This is a popular urban legend and factually incorrect.
Ricin is a cytotoxin that inhibits protein synthesis in mammalian cells by (permanently) inactivating the ribosomes, shutting them down. It causes wholesale cell death and tissue/organ failure as a result. The direct cause of death can vary widely and depends on where the ricin is in the body and the method by which you came in contact with it. Because of the very fine-grained nature of its toxic effect, it usually takes anywhere from hours to days before symptoms of poisoning are noticeable, usually requiring a critical mass of cells in a region of your body to die before you notice since cell death is a normally occurring phenomenon in the body. Of course, if you notice any symptoms at all, you are usually toast. This has made it a popular assassins weapon, since a lethal poisoning may take a day or more to manifest symptoms.
Among the reasons ricin is interesting is that it is not very specific to any particular kind of cell and will happily deactivate eukaryotic ribosomes most places it finds them. Most cytotoxins show a great deal more specificity.
Ricin.
Ricin is a glycoprotein toxin (66,000 daltons) from the seed of the castor plant. It blocks protein synthesis by altering the rRNA, thus killing the cell. Ricin's significance as a potential biological warfare agent relates to its availability world wide, its ease of production, and extreme pulmonary toxicity when inhaled.
Overall, the clinical picture seen depends on the route of exposure.
All reported serious or fatal cases of castor bean ingestion have taken approximately the same course: rapid onset of nausea, vomiting, abdominal cramps and severe diarrhea with vascular collapse; death has occurred on the third day or later.
Following inhalation, one might expect nonspecific symptoms of weakness, fever, cough, and hypothermia followed by hypotension and cardiovascular collapse. The exact cause of death is unknown and probably varies with route of intoxication. High doses by inhalation appear to produce severe enough pulmonary damage to cause death.

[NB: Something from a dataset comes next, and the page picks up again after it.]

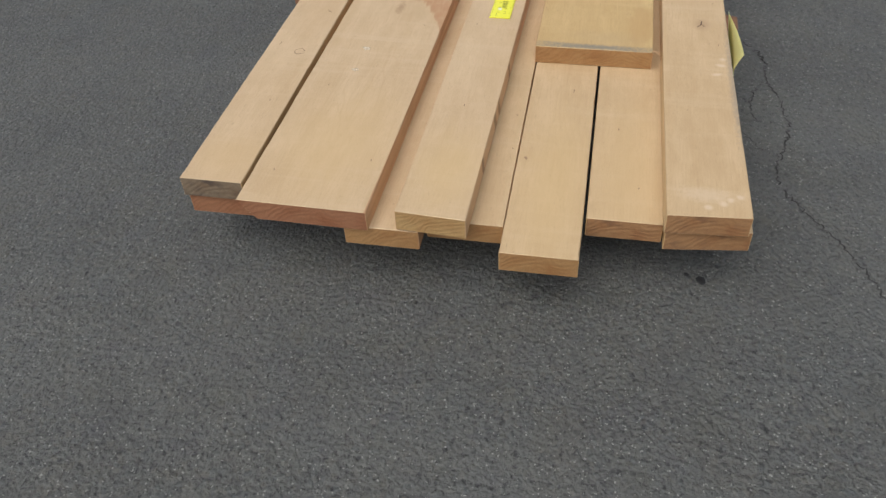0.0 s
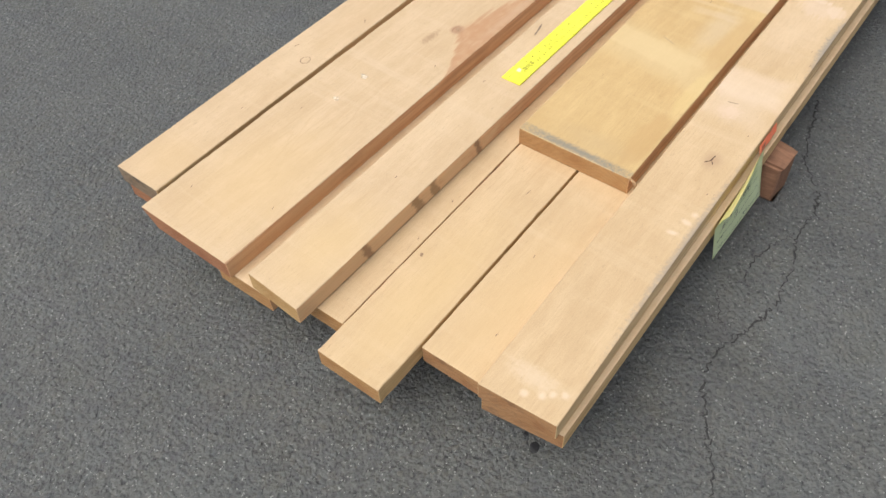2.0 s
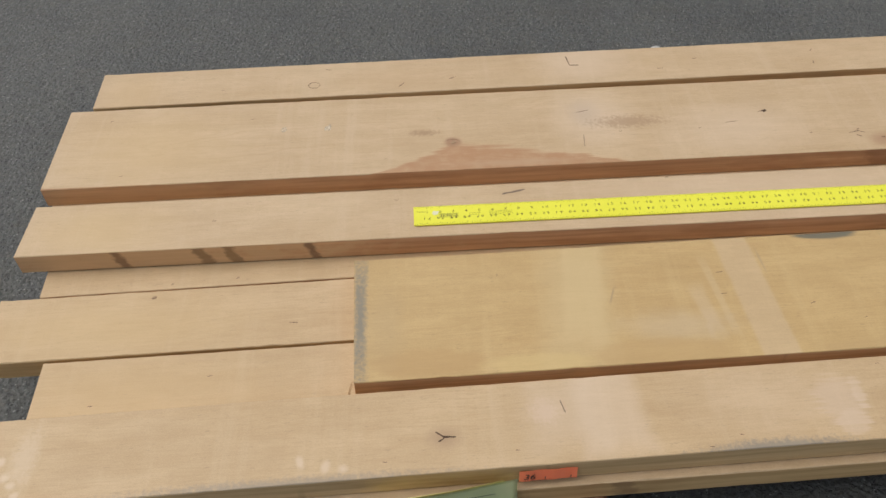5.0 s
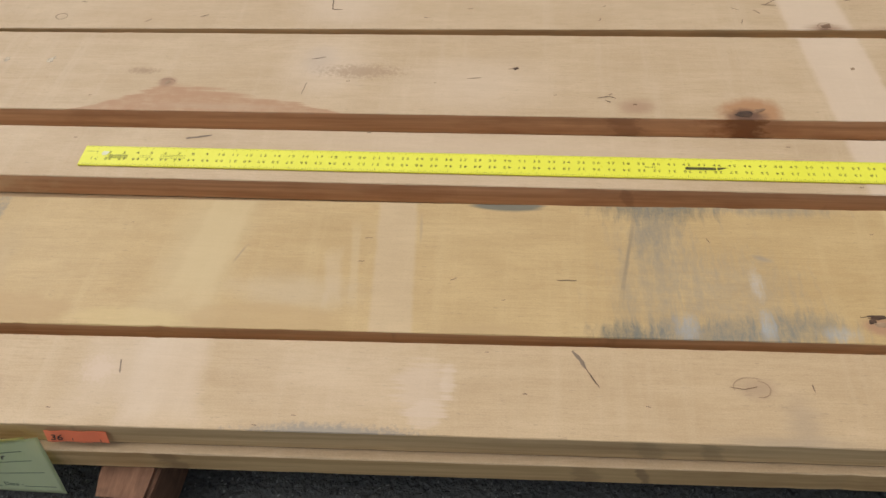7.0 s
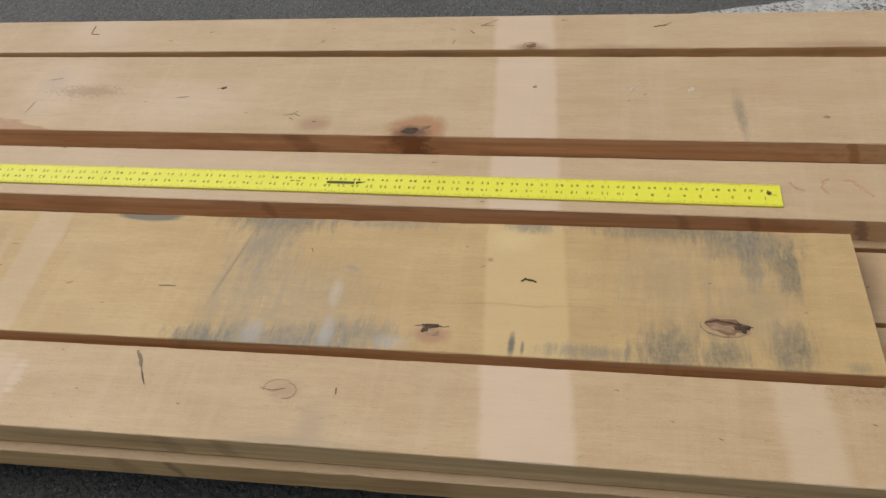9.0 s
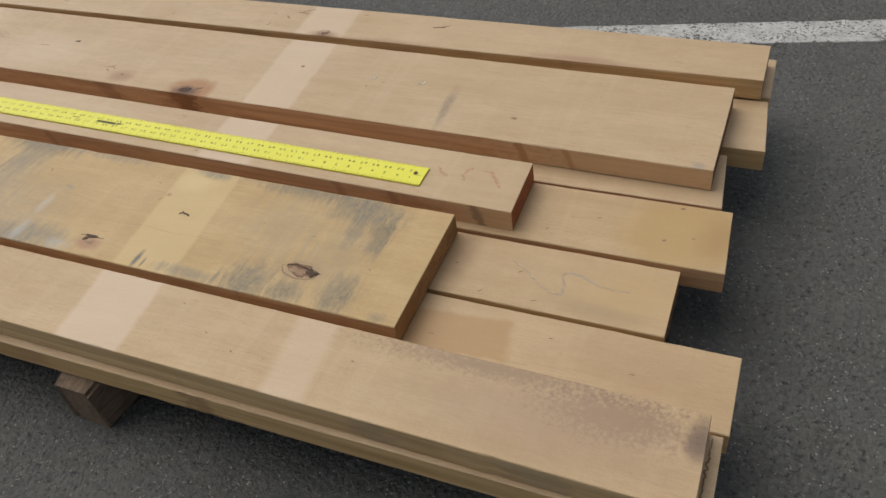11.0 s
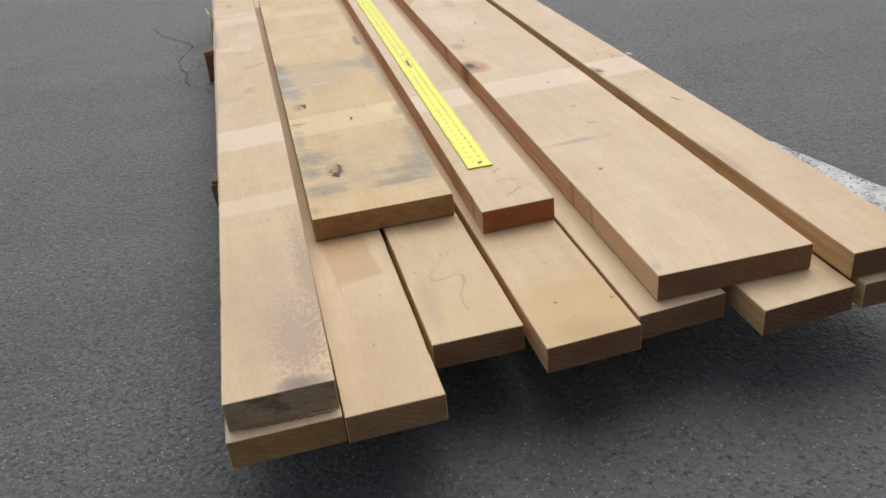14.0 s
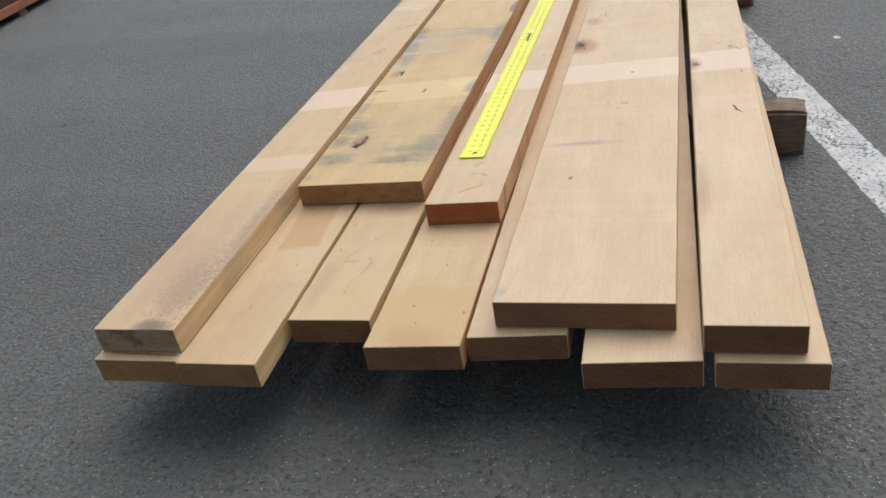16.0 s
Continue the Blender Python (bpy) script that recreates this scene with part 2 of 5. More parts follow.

[Hypotension and cardiovascular collapse: Tachycardia, arrhythmias, ECG may show ischaemic changes. Cardiac arrest.]
In oral intoxication, fever, gastrointestinal involvement, and vascular collapse are prominent, the latter differentiating it from infection with enteric pathogens. With regard to inhalation exposure, nonspecific findings of weakness, fever, vomiting, cough, hypothermia, and hypotension in large numbers of patients might suggest several respiratory pathogens.
Therapy is supportive and should include maintenance of intravascular volume. Standard management for poison ingestion should be employed if intoxication is by the oral route. There is presently no antitoxin available for treatment.
There is currently no prophylaxis approved for human use. Active immunization and passive antibody prophylaxis are under study, as both are effective in protecting animals from death following exposure by intravenous or respiratory routes.